Mr Geruela helped gather images and data for the lawyers who argued on behalf of the Philippines at the international tribunal. In gratitude, Mr Antonio Carpio, a retired Supreme Court justice who was part of the team, gave him a book and two Nikon underwater cameras to document his frequent fishing trips.

“What can small fishermen like us do?” Mr Geruela said from the wheelhouse of his boat after a recent fishing expedition. “We can complain all we want, but the enemy is powerful, so we try to survive another day and just fish.”

People in several communities along the Luzon coast say overfishing by the Chinese boats that prowl the waters has led to a steep drop in their catch.

A survey by Pamalakaya, a group that fights for fishermen’s rights, estimates that fishermen from Masinloc and nearby towns have lost about 70 per cent of their income because they no longer have access to Scarborough Shoal.

Much of the blame has been directed at President Rodrigo Duterte, who the fishermen say squandered the country’s victory at the tribunal by cozying up to China in exchange for economic aid.

Mr Duterte rarely criticises China for its expansionism, but he still speaks of the court ruling as a triumph, telling the United Nations General Assembly last year that “we firmly reject attempts to undermine it.”

For Mr Gerry Rizal, 58, a seasoned fisherman, the president’s statement was insufficient and too late to undo the damage caused by China’s territorial aggression near the shoal.

Mr Rizal, a grandfather of three, has been fishing in the area around Scarborough Shoal since the 1980s. “There were times we attempted to go there, but were told to go away by the Chinese,” he said. “They had bullhorns and barked orders for us to go away. But they should be the ones to leave. That is our traditional fishing and sheltering area.”

Mr Rizal lives in the village of Kato, about 50km north of Masinloc. He remembers the calm pool inside the shoal as an ocean of exotic fish, which would come up to nibble at his feet when he dipped them in the water. Nowadays, Chinese coast guard boats frequently patrol the area.

Coast guard officials do not physically harass the fishermen, he said, but they sometimes sabotage the fishing lines left by Filipinos.

In 2019, 22 Filipino fishermen had to be rescued after a Chinese vessel struck and sank their fishing boat. Some fishermen later felt that Mr Duterte had downplayed the incident to avoid damaging his relationship with Beijing.

Manila’s foreign office said it had filed roughly 100 protests against China since Duterte took office in 2016. The latest, in May, was over the “incessant deployment, prolonged presence and illegal activities of Chinese maritime assets and fishing vessels” in the vicinity of Thitu Island.

On a recent sunny day, the J-Dan, Mr Geruela’s wooden vessel, crewed by up to 22 people, glided to port in Masinloc after a night of fishing. It had come back with just 300kg of black scad, which would be distributed at the local market.
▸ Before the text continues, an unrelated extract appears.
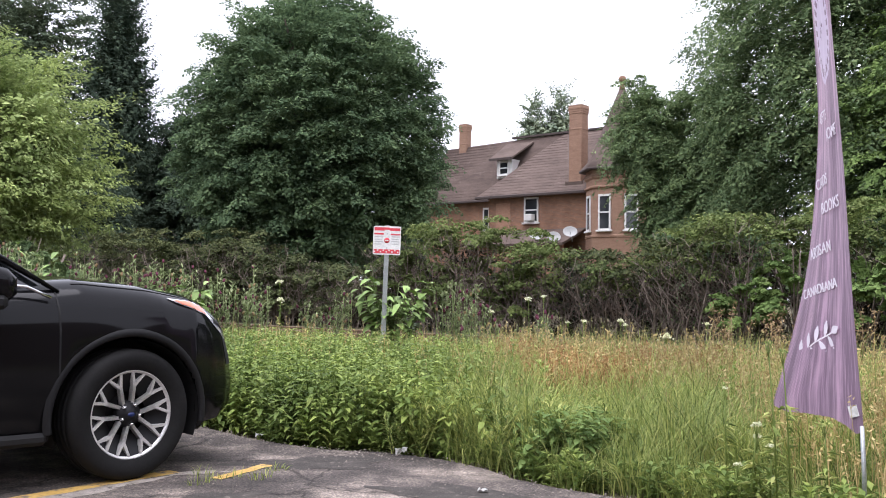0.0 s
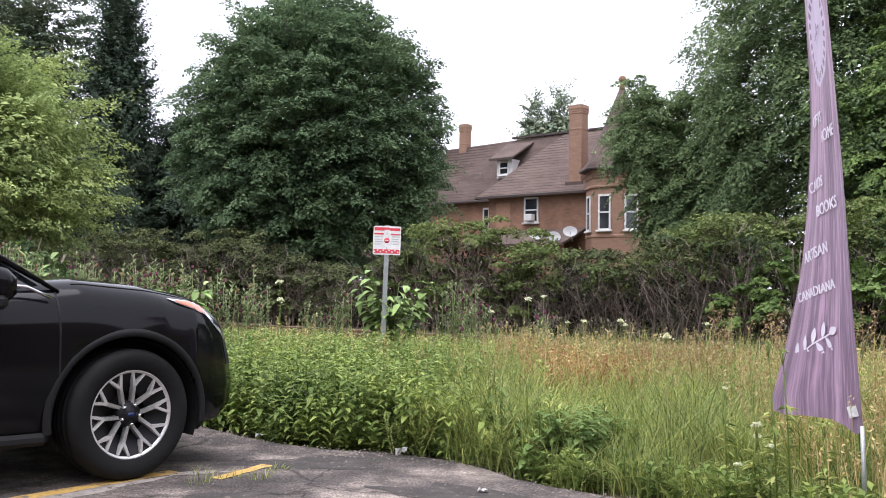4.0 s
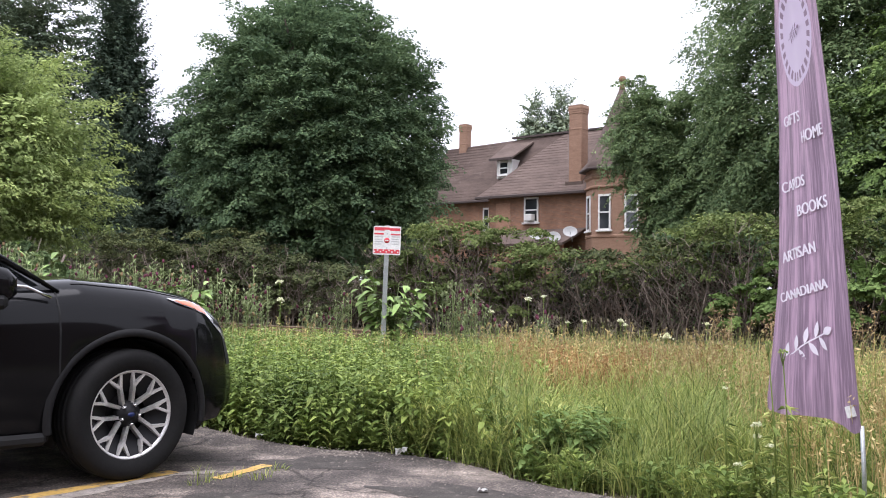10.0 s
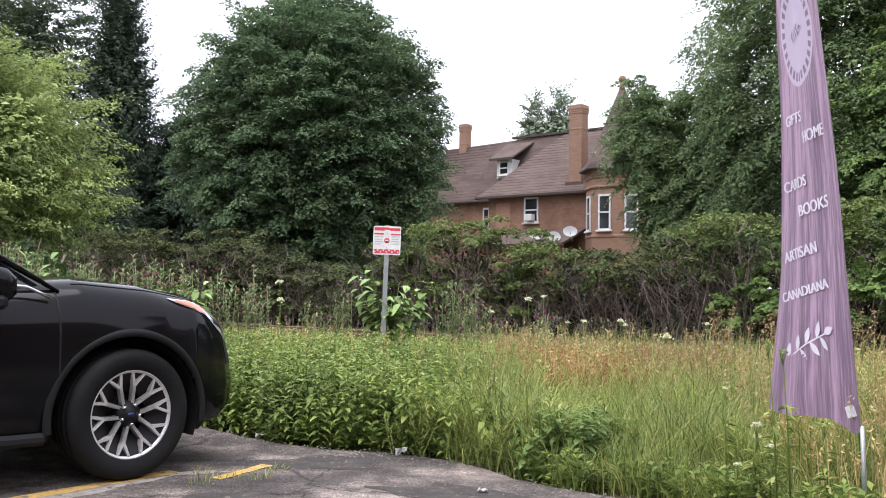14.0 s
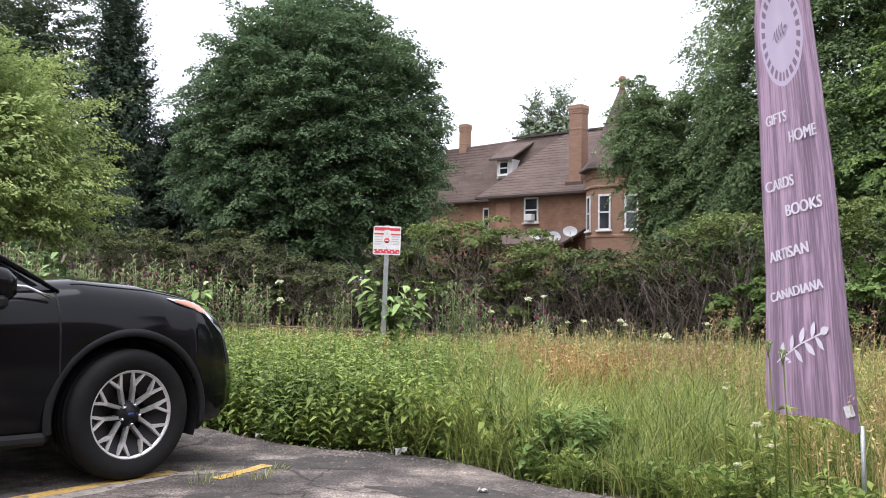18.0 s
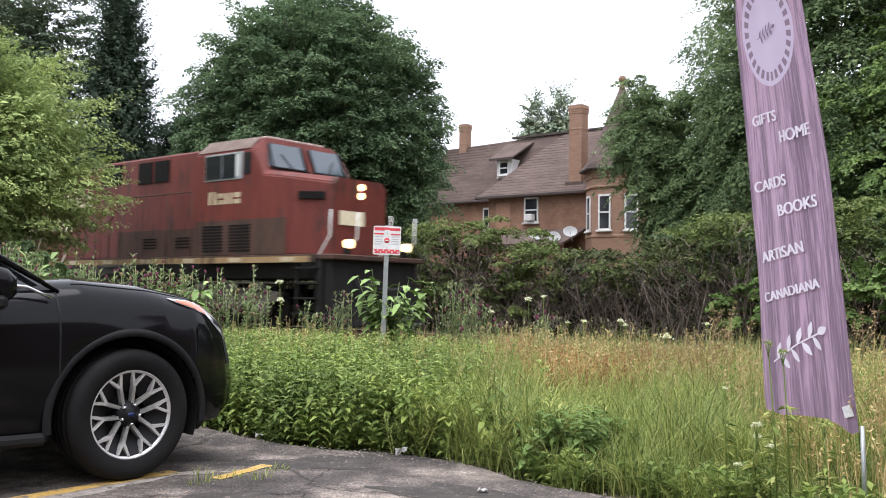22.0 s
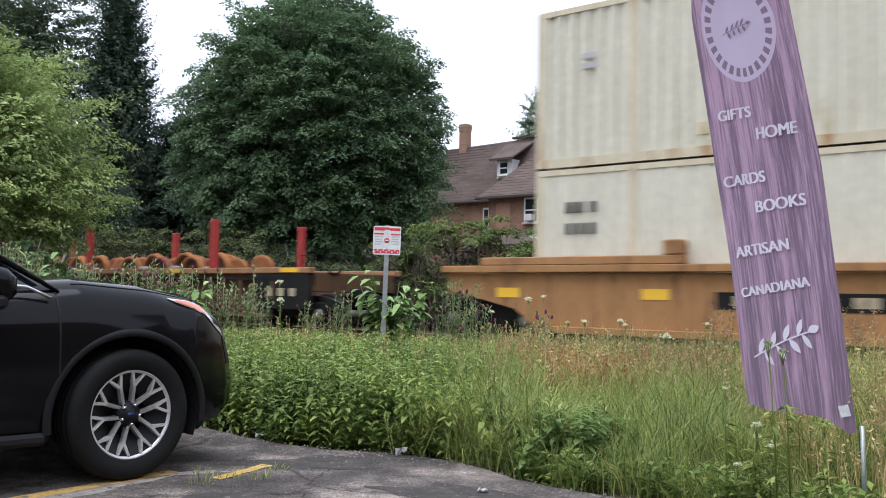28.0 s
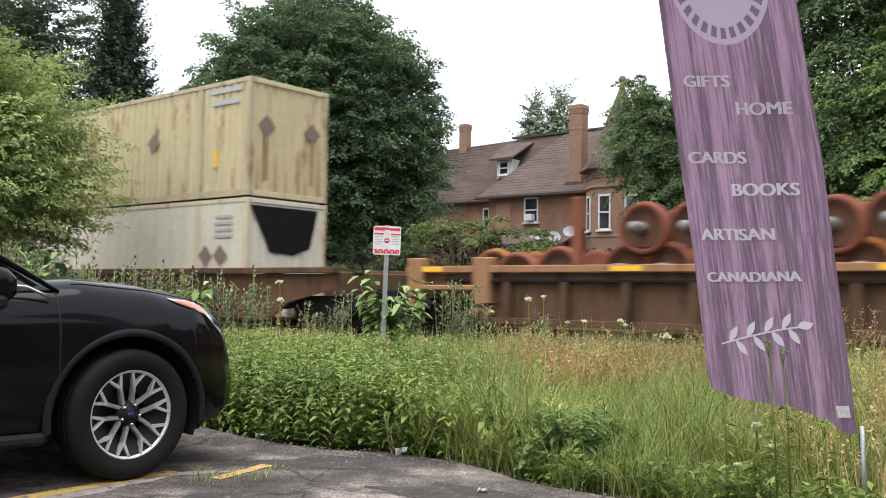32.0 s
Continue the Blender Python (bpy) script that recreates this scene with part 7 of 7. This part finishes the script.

“Some days are like this,” Mr Geruela said. Things were much better when he and others “could go inside the shoal,” he said.

But the mild-mannered father of four is pragmatic enough to admit that the country has already lost Scarborough Shoal, and that it is unlikely to regain full access to its rich fishing grounds.

“We can’t beat them by force,” he said of the Chinese. “We are simply no match, that is true. But we can protest and adapt.”